2. A composite fabric according to claim 1 wherein

said alternating encircling pattern encircles each individual warp thread of said first warp sheet.

3. A composite fabric according to claim 2 wherein

in said alternating encircling pattern, said first weft thread overlaps every other warp thread of said first warp sheet from an outside thereof.

4. A composite fabric according to claim 1 wherein

said second weft thread, in place of a support area, enters at said predetermined points into a bond with warp thread of said second warp sheet.

5. A composite fabric according to claim 1 wherein

other binding threads connect said first warp sheet to said second warp sheet, in addition to said weft threads.

6. A composite fabric according to claim 1 wherein

said weft threads are formed of different materials.

7. A composite fabric according to claim 6 wherein

one of said weft threads is of polyester material; and

another of said weft threads is of a polyamide material.

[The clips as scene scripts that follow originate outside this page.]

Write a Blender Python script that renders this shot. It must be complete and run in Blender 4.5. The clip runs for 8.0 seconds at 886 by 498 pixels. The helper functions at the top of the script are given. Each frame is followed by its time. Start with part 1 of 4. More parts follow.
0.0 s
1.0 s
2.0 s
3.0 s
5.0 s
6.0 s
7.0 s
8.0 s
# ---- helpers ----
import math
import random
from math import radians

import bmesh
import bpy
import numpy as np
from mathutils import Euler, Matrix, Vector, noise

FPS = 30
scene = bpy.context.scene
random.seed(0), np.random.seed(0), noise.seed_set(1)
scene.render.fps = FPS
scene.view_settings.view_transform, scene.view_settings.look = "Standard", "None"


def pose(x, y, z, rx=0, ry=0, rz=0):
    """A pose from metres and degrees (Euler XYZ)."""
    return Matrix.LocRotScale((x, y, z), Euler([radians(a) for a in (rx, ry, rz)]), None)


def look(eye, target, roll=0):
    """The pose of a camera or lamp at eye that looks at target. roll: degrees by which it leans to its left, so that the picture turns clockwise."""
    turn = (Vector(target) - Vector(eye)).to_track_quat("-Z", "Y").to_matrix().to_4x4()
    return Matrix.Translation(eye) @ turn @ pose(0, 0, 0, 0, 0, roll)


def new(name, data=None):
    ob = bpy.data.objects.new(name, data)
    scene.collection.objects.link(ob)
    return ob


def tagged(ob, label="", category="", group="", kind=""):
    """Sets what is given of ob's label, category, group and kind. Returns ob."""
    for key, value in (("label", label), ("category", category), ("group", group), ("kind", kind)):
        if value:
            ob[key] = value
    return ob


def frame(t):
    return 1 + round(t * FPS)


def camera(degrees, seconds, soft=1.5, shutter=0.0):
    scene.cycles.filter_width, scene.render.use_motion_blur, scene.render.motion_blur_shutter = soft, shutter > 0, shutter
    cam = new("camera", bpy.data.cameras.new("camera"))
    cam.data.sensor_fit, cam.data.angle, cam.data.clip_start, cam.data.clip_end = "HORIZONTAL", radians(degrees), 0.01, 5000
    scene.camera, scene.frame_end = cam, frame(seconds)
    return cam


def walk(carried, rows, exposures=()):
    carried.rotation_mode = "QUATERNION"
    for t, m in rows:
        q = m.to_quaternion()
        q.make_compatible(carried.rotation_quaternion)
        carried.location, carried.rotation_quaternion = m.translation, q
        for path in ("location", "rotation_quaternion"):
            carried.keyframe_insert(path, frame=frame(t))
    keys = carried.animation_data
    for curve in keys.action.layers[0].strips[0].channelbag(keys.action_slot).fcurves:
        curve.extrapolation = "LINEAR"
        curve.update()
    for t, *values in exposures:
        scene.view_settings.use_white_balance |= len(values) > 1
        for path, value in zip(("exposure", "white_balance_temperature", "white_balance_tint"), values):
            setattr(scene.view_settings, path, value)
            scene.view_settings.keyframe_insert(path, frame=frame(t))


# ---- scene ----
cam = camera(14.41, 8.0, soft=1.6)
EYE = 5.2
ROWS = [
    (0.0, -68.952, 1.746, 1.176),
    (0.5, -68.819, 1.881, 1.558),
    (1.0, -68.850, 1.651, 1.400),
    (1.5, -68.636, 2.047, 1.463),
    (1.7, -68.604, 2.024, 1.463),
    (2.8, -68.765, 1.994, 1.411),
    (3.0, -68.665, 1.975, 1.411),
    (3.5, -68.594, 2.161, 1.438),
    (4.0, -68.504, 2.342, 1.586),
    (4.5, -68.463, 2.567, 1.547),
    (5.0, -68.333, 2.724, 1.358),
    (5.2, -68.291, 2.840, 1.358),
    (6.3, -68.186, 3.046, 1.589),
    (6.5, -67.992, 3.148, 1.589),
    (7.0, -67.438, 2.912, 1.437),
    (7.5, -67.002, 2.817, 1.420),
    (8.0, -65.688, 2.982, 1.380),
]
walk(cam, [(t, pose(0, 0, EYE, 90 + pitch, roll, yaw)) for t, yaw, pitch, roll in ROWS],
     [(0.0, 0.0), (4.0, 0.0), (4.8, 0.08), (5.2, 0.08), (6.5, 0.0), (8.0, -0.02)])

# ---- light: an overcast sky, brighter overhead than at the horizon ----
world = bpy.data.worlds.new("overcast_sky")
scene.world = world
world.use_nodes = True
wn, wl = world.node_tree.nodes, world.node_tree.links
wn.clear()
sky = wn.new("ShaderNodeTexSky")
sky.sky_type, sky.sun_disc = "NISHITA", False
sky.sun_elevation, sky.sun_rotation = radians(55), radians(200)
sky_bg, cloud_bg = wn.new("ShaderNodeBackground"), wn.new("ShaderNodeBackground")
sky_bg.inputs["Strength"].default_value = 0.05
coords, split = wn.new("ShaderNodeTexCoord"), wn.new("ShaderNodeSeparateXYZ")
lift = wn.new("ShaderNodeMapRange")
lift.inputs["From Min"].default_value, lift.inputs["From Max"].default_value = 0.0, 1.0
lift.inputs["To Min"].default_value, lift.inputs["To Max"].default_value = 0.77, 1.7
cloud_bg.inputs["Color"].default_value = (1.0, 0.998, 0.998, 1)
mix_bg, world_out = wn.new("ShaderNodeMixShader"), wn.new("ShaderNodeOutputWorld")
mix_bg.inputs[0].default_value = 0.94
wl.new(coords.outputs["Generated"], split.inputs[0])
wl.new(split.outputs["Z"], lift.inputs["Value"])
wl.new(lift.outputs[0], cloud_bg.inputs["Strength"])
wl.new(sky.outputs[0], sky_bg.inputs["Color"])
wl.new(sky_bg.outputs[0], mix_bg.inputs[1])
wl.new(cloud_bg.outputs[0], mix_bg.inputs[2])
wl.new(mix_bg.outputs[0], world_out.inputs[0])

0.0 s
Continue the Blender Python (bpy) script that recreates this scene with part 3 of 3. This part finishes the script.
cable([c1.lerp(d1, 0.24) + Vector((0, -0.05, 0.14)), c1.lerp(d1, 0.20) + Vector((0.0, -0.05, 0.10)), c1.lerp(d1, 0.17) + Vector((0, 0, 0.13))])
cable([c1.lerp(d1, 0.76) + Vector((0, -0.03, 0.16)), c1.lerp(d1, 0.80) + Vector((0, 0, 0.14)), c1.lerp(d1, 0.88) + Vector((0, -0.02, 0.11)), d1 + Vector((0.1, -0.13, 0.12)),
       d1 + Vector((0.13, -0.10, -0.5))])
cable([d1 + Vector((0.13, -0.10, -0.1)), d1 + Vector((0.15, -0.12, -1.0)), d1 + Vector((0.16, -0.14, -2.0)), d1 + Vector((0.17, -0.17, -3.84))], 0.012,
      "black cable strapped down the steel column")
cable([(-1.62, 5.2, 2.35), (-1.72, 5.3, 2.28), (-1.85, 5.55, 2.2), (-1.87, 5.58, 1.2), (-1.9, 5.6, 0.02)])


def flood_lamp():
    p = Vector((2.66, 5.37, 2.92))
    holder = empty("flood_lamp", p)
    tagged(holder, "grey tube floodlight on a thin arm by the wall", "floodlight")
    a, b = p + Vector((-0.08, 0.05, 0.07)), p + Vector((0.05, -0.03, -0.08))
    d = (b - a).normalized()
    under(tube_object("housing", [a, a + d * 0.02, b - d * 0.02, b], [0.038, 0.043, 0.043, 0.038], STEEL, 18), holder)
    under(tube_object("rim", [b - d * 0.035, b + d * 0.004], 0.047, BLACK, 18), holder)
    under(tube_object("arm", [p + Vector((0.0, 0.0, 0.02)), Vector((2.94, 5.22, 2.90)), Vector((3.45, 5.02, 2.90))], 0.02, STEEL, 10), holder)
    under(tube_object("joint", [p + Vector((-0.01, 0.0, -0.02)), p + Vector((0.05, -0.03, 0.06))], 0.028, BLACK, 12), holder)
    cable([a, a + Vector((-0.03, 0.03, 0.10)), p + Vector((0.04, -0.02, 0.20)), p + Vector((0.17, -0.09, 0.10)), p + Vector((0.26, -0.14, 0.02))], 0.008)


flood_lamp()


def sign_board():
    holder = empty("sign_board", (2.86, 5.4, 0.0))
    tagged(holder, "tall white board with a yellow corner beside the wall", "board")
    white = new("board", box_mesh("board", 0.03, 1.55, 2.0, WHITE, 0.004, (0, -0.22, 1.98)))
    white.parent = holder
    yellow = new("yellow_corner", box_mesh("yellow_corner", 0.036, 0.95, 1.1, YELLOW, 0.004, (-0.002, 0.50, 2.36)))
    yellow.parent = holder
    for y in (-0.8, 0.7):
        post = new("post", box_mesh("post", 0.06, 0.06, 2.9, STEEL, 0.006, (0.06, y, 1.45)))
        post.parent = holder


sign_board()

8. A composite fabric according to claim 1 wherein

said alternating pattern comprises a binding repeat of eight warp threads of said first warp sheet.

9. A composite fabric according to claim 1 wherein

said alternating pattern comprises a binding repeat of ten warp threads of said the warp sheet.

10. A composite fabric according to claims wherein

said alternating pattern comprises a binding repeat of twelve warp threads of said first warp sheet.